● **WHAT YOU WILL DO**
Everything from the line containing "scene.view_settings.use_white_balance |= len(values)" to the line containing "scene.view_settings.keyframe_insert(path, frame=frame(t))", both lines included, must be copied exactly; nothing else should be.

● **SUPPLIED MATERIAL**

====================

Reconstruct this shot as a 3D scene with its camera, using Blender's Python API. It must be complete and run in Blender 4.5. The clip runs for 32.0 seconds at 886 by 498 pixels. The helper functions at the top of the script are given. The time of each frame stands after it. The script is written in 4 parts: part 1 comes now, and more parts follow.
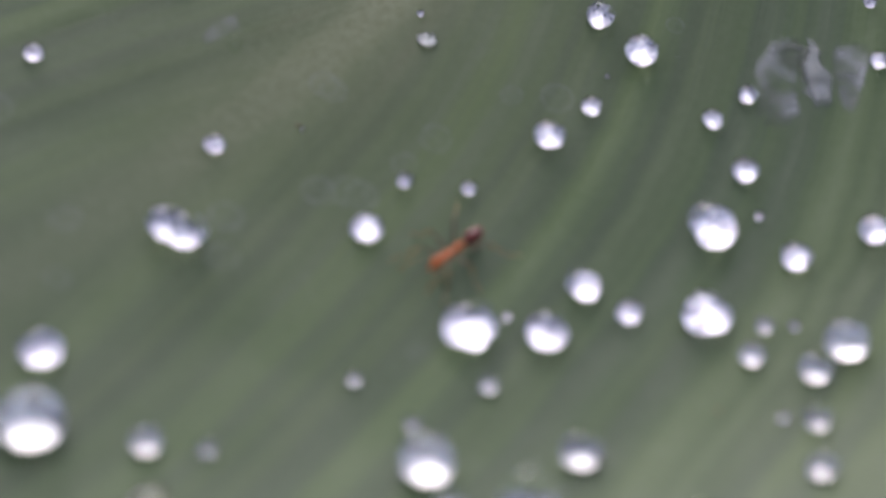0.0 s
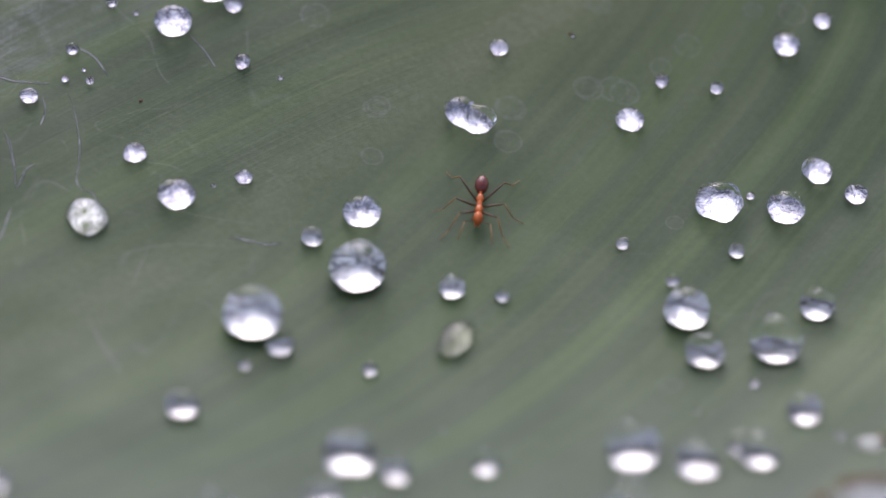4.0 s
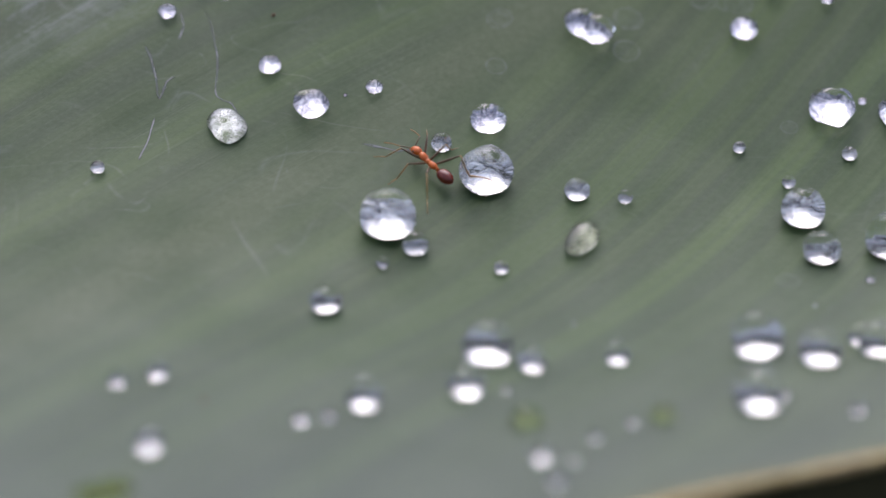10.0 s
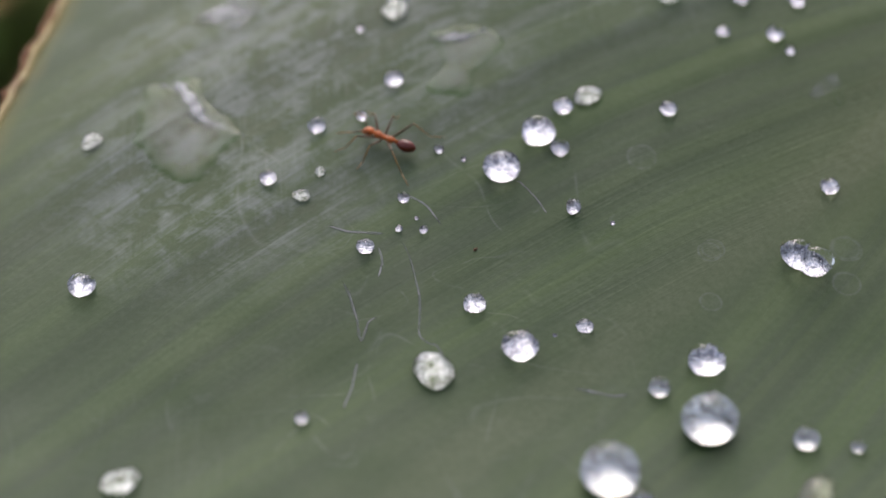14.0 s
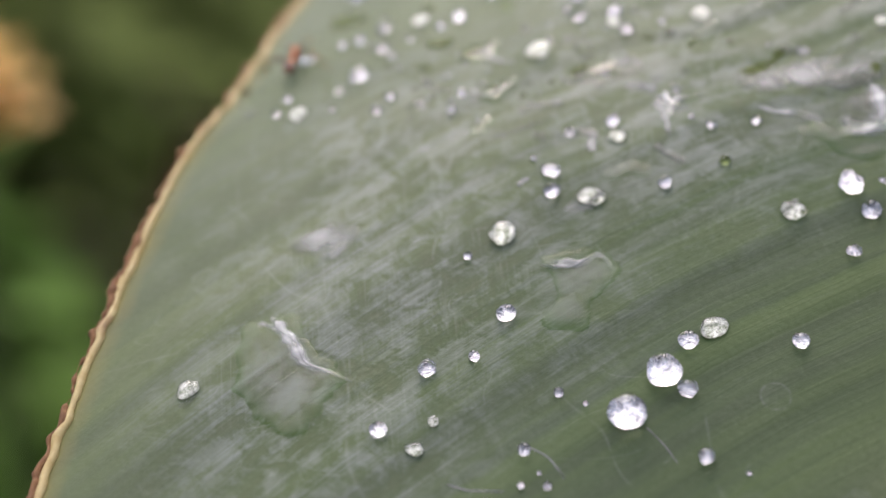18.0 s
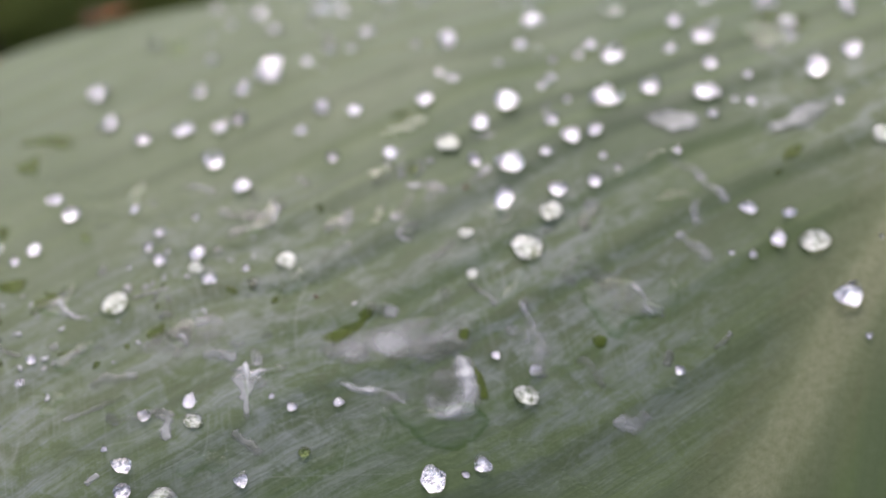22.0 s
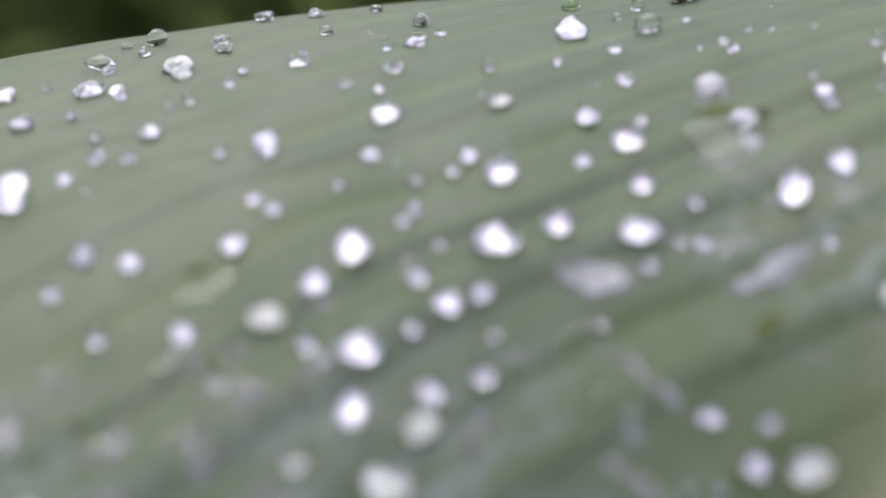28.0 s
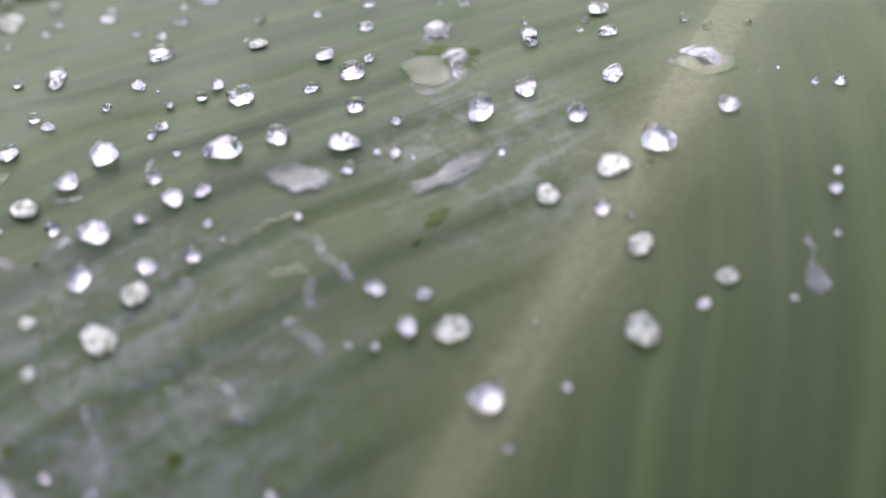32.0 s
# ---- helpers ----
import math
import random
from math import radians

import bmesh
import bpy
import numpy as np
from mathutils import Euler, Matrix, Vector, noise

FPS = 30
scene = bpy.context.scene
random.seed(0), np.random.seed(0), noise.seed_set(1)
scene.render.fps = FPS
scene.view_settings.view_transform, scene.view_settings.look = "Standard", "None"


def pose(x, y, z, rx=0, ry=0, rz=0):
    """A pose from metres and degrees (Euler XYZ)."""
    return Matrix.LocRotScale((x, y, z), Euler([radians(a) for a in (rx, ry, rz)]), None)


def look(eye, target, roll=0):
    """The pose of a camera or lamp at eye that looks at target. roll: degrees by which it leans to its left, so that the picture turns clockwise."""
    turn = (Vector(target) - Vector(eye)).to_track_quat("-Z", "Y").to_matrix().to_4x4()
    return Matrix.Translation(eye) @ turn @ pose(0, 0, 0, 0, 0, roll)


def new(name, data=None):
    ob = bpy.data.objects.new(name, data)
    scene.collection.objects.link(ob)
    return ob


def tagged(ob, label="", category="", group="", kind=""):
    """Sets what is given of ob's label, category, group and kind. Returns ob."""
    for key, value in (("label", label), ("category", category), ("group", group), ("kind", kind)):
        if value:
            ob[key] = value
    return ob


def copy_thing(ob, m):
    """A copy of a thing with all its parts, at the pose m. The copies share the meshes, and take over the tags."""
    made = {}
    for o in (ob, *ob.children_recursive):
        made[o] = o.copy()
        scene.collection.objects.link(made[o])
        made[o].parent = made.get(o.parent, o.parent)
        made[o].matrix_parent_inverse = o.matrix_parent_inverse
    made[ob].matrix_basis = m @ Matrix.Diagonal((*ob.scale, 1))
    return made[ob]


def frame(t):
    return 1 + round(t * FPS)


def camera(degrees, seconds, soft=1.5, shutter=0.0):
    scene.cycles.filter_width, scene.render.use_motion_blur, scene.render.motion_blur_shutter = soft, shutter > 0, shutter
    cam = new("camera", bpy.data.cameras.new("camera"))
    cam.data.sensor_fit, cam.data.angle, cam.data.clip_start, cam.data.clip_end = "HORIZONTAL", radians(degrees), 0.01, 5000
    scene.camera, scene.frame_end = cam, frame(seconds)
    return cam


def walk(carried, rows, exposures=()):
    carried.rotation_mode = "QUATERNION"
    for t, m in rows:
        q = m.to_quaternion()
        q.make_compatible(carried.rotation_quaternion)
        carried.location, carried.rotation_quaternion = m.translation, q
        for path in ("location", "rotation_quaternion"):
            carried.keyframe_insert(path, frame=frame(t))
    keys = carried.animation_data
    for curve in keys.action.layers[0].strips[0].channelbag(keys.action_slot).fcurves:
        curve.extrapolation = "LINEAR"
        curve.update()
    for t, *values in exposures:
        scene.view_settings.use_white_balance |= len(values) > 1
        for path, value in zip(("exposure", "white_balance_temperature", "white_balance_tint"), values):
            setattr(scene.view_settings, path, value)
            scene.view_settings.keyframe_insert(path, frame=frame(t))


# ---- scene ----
# All lengths in metres. The leaf is drawn in its own flat plan, in units of U, then curved, tilted and lifted.
cam = camera(23.9, 32.0)
cam.data.dof.use_dof = True
cam.data.dof.focus_distance = 0.157
cam.data.dof.aperture_fstop = 15.5
PATH = [
    (0, (0.01754, -0.09535, 0.76802), (0.04155, 0.05400, 0.71589), -2.00),
    (0.5, (0.02049, -0.10100, 0.77269), (0.04328, 0.04830, 0.71988), -2.41),
    (1, (0.01882, -0.10241, 0.77107), (0.04024, 0.04699, 0.71795), -2.80),
    (1.5, (0.01532, -0.10172, 0.76902), (0.03425, 0.04766, 0.71493), -2.77),
    (2, (0.00983, -0.09869, 0.76619), (0.02385, 0.05094, 0.71129), -2.78),
    (2.5, (0.00995, -0.10379, 0.77165), (0.02033, 0.04470, 0.71298), -2.61),
    (4.5, (0.00545, -0.11981, 0.76918), (0.01791, 0.03047, 0.71570), -2.40),
    (5, (0.00544, -0.11684, 0.76719), (0.01750, 0.03321, 0.71298), -2.37),
    (5.5, (0.00739, -0.11609, 0.76757), (0.01905, 0.03400, 0.71336), -2.51),
    (6, (0.01164, -0.11848, 0.76682), (0.02541, 0.03068, 0.71058), -2.15),
    (6.5, (0.00779, -0.12441, 0.76949), (0.02346, 0.02380, 0.71128), -1.84),
    (7, (0.00694, -0.12928, 0.77158), (0.01966, 0.01881, 0.71237), -2.16),
    (7.5, (0.00667, -0.12878, 0.77006), (0.01854, 0.01901, 0.70991), -2.50),
    (8, (0.00540, -0.12734, 0.76929), (0.01603, 0.01985, 0.70748), -2.73),
    (8.5, (0.00195, -0.12995, 0.77294), (0.00940, 0.01729, 0.71076), -2.72),
    (9, (-0.00050, -0.13104, 0.77466), (0.00474, 0.01709, 0.71440), -3.07),
    (9.5, (0.00042, -0.13019, 0.77472), (0.00648, 0.01857, 0.71612), -3.27),
    (10, (0.00160, -0.12522, 0.77152), (0.00789, 0.02329, 0.71233), -3.62),
    (10.5, (-0.00103, -0.12301, 0.77186), (0.00392, 0.02572, 0.71309), -3.82),
    (11, (-0.00447, -0.12756, 0.77601), (-0.00157, 0.02214, 0.71961), -3.54),
    (11.5, (-0.00511, -0.12619, 0.77575), (-0.00304, 0.02407, 0.72080), -3.91),
    (12, (-0.00107, -0.12676, 0.77669), (0.00208, 0.02372, 0.72240), -4.04),
    (12.5, (-0.00138, -0.12405, 0.77716), (0.00483, 0.02654, 0.72346), -4.37),
    (13, (-0.00424, -0.11753, 0.77744), (0.00068, 0.03392, 0.72607), -4.11),
    (13.5, (-0.00720, -0.11530, 0.77597), (-0.00432, 0.03675, 0.72625), -4.28),
    (15.5, (-0.00629, -0.11404, 0.78323), (-0.00863, 0.03920, 0.73728), -5.66),
    (16, (-0.00647, -0.10811, 0.78342), (-0.00779, 0.04573, 0.73948), -5.79),
    (16.5, (-0.01006, -0.10545, 0.78520), (-0.01103, 0.04838, 0.74119), -5.79),
    (17, (-0.01469, -0.10440, 0.78706), (-0.01583, 0.04917, 0.74218), -5.64),
    (17.5, (-0.01103, -0.10370, 0.78700), (-0.01330, 0.05011, 0.74301), -5.84),
    (18, (-0.01157, -0.10055, 0.78901), (-0.01316, 0.05279, 0.74338), -6.43),
    (18.5, (-0.00995, -0.09457, 0.79331), (-0.00694, 0.05749, 0.74363), -6.63),
    (19, (-0.01275, -0.09156, 0.79935), (-0.00794, 0.05958, 0.74707), -5.66),
    (19.5, (-0.01230, -0.08913, 0.80799), (-0.00316, 0.05987, 0.75041), -4.84),
    (20, (-0.01515, -0.08291, 0.81705), (-0.00480, 0.06488, 0.75662), -4.38),
    (20.5, (-0.01497, -0.07985, 0.82164), (-0.00306, 0.06706, 0.75938), -3.91),
    (21, (-0.01078, -0.07494, 0.81849), (0.00412, 0.07088, 0.75434), -3.59),
    (21.5, (-0.00638, -0.07518, 0.82012), (0.01016, 0.06987, 0.75465), -4.32),
    (22, (0.00527, -0.07929, 0.82486), (0.02238, 0.06554, 0.75904), -4.73),
    (22.5, (0.01326, -0.07817, 0.82366), (0.03256, 0.06644, 0.75798), -4.83),
    (23, (0.01741, -0.07431, 0.82626), (0.03797, 0.06975, 0.75975), -4.58),
    (23.5, (0.01581, -0.07163, 0.82743), (0.03778, 0.07208, 0.76063), -4.59),
    (24, (0.00593, -0.06561, 0.83390), (0.02913, 0.07693, 0.76502), -3.60),
    (24.5, (0.00539, -0.06035, 0.83592), (0.02841, 0.08171, 0.76601), -3.17),
    (25, (0.00392, -0.05333, 0.84203), (0.02937, 0.08674, 0.76900), -2.57),
    (25.5, (0.00390, -0.04972, 0.84392), (0.03159, 0.08809, 0.76748), -2.08),
    (26, (0.00944, -0.04244, 0.84159), (0.03733, 0.09402, 0.76285), -2.55),
    (26.5, (0.01158, -0.03350, 0.83182), (0.04299, 0.10266, 0.75388), -2.07),
    (28.5, (0.01931, -0.02068, 0.81653), (0.04585, 0.12123, 0.74755), -4.35),
    (29, (0.02564, -0.02811, 0.82184), (0.04988, 0.11523, 0.75501), -4.57),
    (29.5, (0.02659, -0.02899, 0.81835), (0.05089, 0.11456, 0.75200), -4.75),
    (30, (0.02595, -0.03455, 0.81947), (0.05174, 0.10948, 0.75475), -4.02),
    (30.5, (0.02670, -0.03979, 0.81817), (0.05260, 0.10510, 0.75544), -4.45),
    (31, (0.03016, -0.04297, 0.81731), (0.05354, 0.10116, 0.75190), -4.85),
    (31.5, (0.03530, -0.04479, 0.81368), (0.05599, 0.09943, 0.74756), -5.48),
    (32, (0.03656, -0.05264, 0.81528), (0.05621, 0.09179, 0.74930), -4.90),
]
walk(cam, [(t, look(eye, target, roll)) for t, eye, target, roll in PATH], [(0, 1.0, 6300, 22), (6, 0.88, 6200, 23), (9, 0.98, 6200, 21), (11, 0.84, 6250, 17), (13, 0.76, 6550, 14), (17, 1.08, 6950, 15), (20, 1.36, 7000, 14), (23, 1.09, 6720, 18), (29, 1.26, 6330, 21), (32, 1.10, 6500, 20)])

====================

● **RESULT OF THIS EXERCISE**
        scene.view_settings.use_white_balance |= len(values) > 1
        for path, value in zip(("exposure", "white_balance_temperature", "white_balance_tint"), values):
            setattr(scene.view_settings, path, value)
            scene.view_settings.keyframe_insert(path, frame=frame(t))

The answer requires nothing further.